■ **GIVEN EXERCISE**
Only the pictures stay out; every record is to be quoted exactly.

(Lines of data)
********
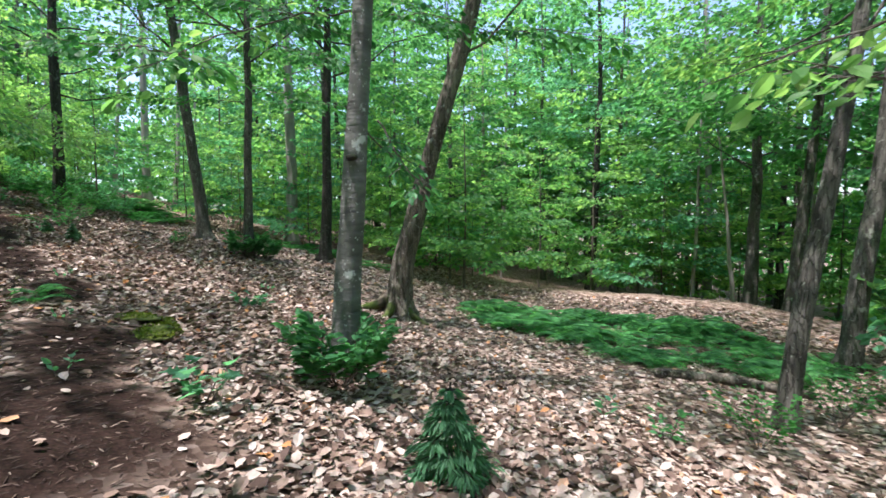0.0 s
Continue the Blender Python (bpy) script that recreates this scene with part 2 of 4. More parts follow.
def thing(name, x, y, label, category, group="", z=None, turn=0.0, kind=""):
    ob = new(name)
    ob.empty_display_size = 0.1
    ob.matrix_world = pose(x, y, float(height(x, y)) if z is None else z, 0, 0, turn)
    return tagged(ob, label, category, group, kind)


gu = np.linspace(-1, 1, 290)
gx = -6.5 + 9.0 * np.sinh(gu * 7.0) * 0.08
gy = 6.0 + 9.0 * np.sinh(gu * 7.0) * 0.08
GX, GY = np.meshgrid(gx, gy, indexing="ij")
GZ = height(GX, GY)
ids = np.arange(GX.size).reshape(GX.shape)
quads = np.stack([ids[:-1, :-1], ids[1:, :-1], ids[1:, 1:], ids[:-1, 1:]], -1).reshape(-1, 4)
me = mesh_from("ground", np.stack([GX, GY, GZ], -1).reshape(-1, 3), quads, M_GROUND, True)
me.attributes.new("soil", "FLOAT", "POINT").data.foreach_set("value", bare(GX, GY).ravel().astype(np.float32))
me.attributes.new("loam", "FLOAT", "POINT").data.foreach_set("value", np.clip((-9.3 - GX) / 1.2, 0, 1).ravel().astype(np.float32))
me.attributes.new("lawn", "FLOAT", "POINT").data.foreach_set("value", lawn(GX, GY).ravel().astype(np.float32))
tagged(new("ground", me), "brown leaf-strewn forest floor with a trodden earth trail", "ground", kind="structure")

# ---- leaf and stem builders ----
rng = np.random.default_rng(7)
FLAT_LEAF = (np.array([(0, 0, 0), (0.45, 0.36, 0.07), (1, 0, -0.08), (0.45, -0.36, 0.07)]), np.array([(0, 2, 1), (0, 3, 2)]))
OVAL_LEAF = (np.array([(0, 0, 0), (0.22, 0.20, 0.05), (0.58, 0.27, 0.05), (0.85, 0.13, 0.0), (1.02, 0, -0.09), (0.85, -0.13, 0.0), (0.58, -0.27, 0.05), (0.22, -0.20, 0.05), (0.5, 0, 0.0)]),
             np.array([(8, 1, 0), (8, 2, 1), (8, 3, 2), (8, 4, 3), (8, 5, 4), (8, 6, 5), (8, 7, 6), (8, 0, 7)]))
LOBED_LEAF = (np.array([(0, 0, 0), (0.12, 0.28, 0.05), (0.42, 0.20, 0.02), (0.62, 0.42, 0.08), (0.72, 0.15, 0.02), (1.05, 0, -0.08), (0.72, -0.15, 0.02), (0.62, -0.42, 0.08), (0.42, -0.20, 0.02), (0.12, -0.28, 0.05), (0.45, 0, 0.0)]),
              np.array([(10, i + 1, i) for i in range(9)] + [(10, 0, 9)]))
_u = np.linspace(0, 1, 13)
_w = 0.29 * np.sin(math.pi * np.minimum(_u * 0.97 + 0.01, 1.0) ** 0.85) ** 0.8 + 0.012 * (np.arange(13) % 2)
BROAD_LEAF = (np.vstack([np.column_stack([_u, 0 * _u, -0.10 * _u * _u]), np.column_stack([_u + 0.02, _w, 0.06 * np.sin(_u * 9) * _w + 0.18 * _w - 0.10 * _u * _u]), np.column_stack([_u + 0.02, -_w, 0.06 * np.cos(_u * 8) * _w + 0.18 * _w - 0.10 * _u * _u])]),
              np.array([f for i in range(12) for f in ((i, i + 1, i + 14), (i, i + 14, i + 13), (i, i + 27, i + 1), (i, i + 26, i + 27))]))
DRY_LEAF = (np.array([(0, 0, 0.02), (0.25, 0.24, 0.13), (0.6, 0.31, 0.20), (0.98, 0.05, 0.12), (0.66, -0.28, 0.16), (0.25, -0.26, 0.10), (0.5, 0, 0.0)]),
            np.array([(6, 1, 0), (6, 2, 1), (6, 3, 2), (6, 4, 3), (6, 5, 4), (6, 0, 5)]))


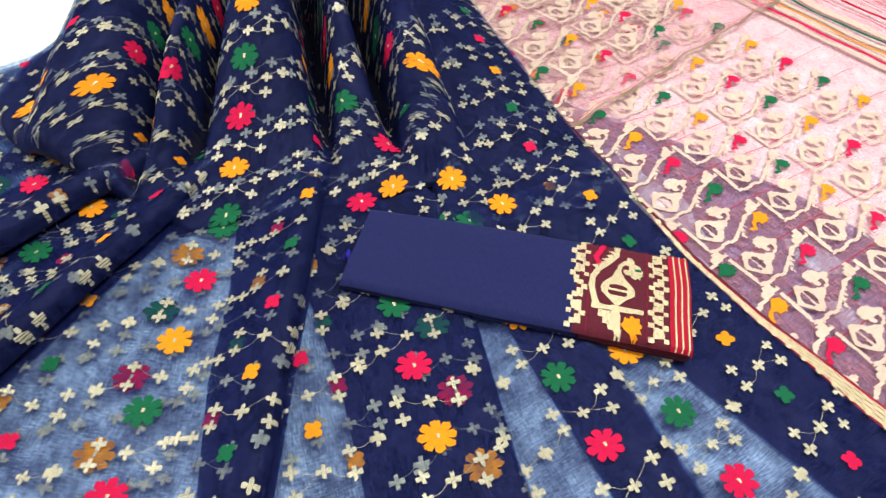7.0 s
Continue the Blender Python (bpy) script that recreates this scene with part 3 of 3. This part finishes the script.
********
■ **ANSWER FOR THIS EXERCISE**
0.0 s
Continue the Blender Python (bpy) script that recreates this scene with part 2 of 4. More parts follow.
def thing(name, x, y, label, category, group="", z=None, turn=0.0, kind=""):
    ob = new(name)
    ob.empty_display_size = 0.1
    ob.matrix_world = pose(x, y, float(height(x, y)) if z is None else z, 0, 0, turn)
    return tagged(ob, label, category, group, kind)


gu = np.linspace(-1, 1, 290)
gx = -6.5 + 9.0 * np.sinh(gu * 7.0) * 0.08
gy = 6.0 + 9.0 * np.sinh(gu * 7.0) * 0.08
GX, GY = np.meshgrid(gx, gy, indexing="ij")
GZ = height(GX, GY)
ids = np.arange(GX.size).reshape(GX.shape)
quads = np.stack([ids[:-1, :-1], ids[1:, :-1], ids[1:, 1:], ids[:-1, 1:]], -1).reshape(-1, 4)
me = mesh_from("ground", np.stack([GX, GY, GZ], -1).reshape(-1, 3), quads, M_GROUND, True)
me.attributes.new("soil", "FLOAT", "POINT").data.foreach_set("value", bare(GX, GY).ravel().astype(np.float32))
me.attributes.new("loam", "FLOAT", "POINT").data.foreach_set("value", np.clip((-9.3 - GX) / 1.2, 0, 1).ravel().astype(np.float32))
me.attributes.new("lawn", "FLOAT", "POINT").data.foreach_set("value", lawn(GX, GY).ravel().astype(np.float32))
tagged(new("ground", me), "brown leaf-strewn forest floor with a trodden earth trail", "ground", kind="structure")

# ---- leaf and stem builders ----
rng = np.random.default_rng(7)
FLAT_LEAF = (np.array([(0, 0, 0), (0.45, 0.36, 0.07), (1, 0, -0.08), (0.45, -0.36, 0.07)]), np.array([(0, 2, 1), (0, 3, 2)]))
OVAL_LEAF = (np.array([(0, 0, 0), (0.22, 0.20, 0.05), (0.58, 0.27, 0.05), (0.85, 0.13, 0.0), (1.02, 0, -0.09), (0.85, -0.13, 0.0), (0.58, -0.27, 0.05), (0.22, -0.20, 0.05), (0.5, 0, 0.0)]),
             np.array([(8, 1, 0), (8, 2, 1), (8, 3, 2), (8, 4, 3), (8, 5, 4), (8, 6, 5), (8, 7, 6), (8, 0, 7)]))
LOBED_LEAF = (np.array([(0, 0, 0), (0.12, 0.28, 0.05), (0.42, 0.20, 0.02), (0.62, 0.42, 0.08), (0.72, 0.15, 0.02), (1.05, 0, -0.08), (0.72, -0.15, 0.02), (0.62, -0.42, 0.08), (0.42, -0.20, 0.02), (0.12, -0.28, 0.05), (0.45, 0, 0.0)]),
              np.array([(10, i + 1, i) for i in range(9)] + [(10, 0, 9)]))
_u = np.linspace(0, 1, 13)
_w = 0.29 * np.sin(math.pi * np.minimum(_u * 0.97 + 0.01, 1.0) ** 0.85) ** 0.8 + 0.012 * (np.arange(13) % 2)
BROAD_LEAF = (np.vstack([np.column_stack([_u, 0 * _u, -0.10 * _u * _u]), np.column_stack([_u + 0.02, _w, 0.06 * np.sin(_u * 9) * _w + 0.18 * _w - 0.10 * _u * _u]), np.column_stack([_u + 0.02, -_w, 0.06 * np.cos(_u * 8) * _w + 0.18 * _w - 0.10 * _u * _u])]),
              np.array([f for i in range(12) for f in ((i, i + 1, i + 14), (i, i + 14, i + 13), (i, i + 27, i + 1), (i, i + 26, i + 27))]))
DRY_LEAF = (np.array([(0, 0, 0.02), (0.25, 0.24, 0.13), (0.6, 0.31, 0.20), (0.98, 0.05, 0.12), (0.66, -0.28, 0.16), (0.25, -0.26, 0.10), (0.5, 0, 0.0)]),
            np.array([(6, 1, 0), (6, 2, 1), (6, 3, 2), (6, 4, 3), (6, 5, 4), (6, 0, 5)]))


7.0 s
Continue the Blender Python (bpy) script that recreates this scene with part 3 of 3. This part finishes the script.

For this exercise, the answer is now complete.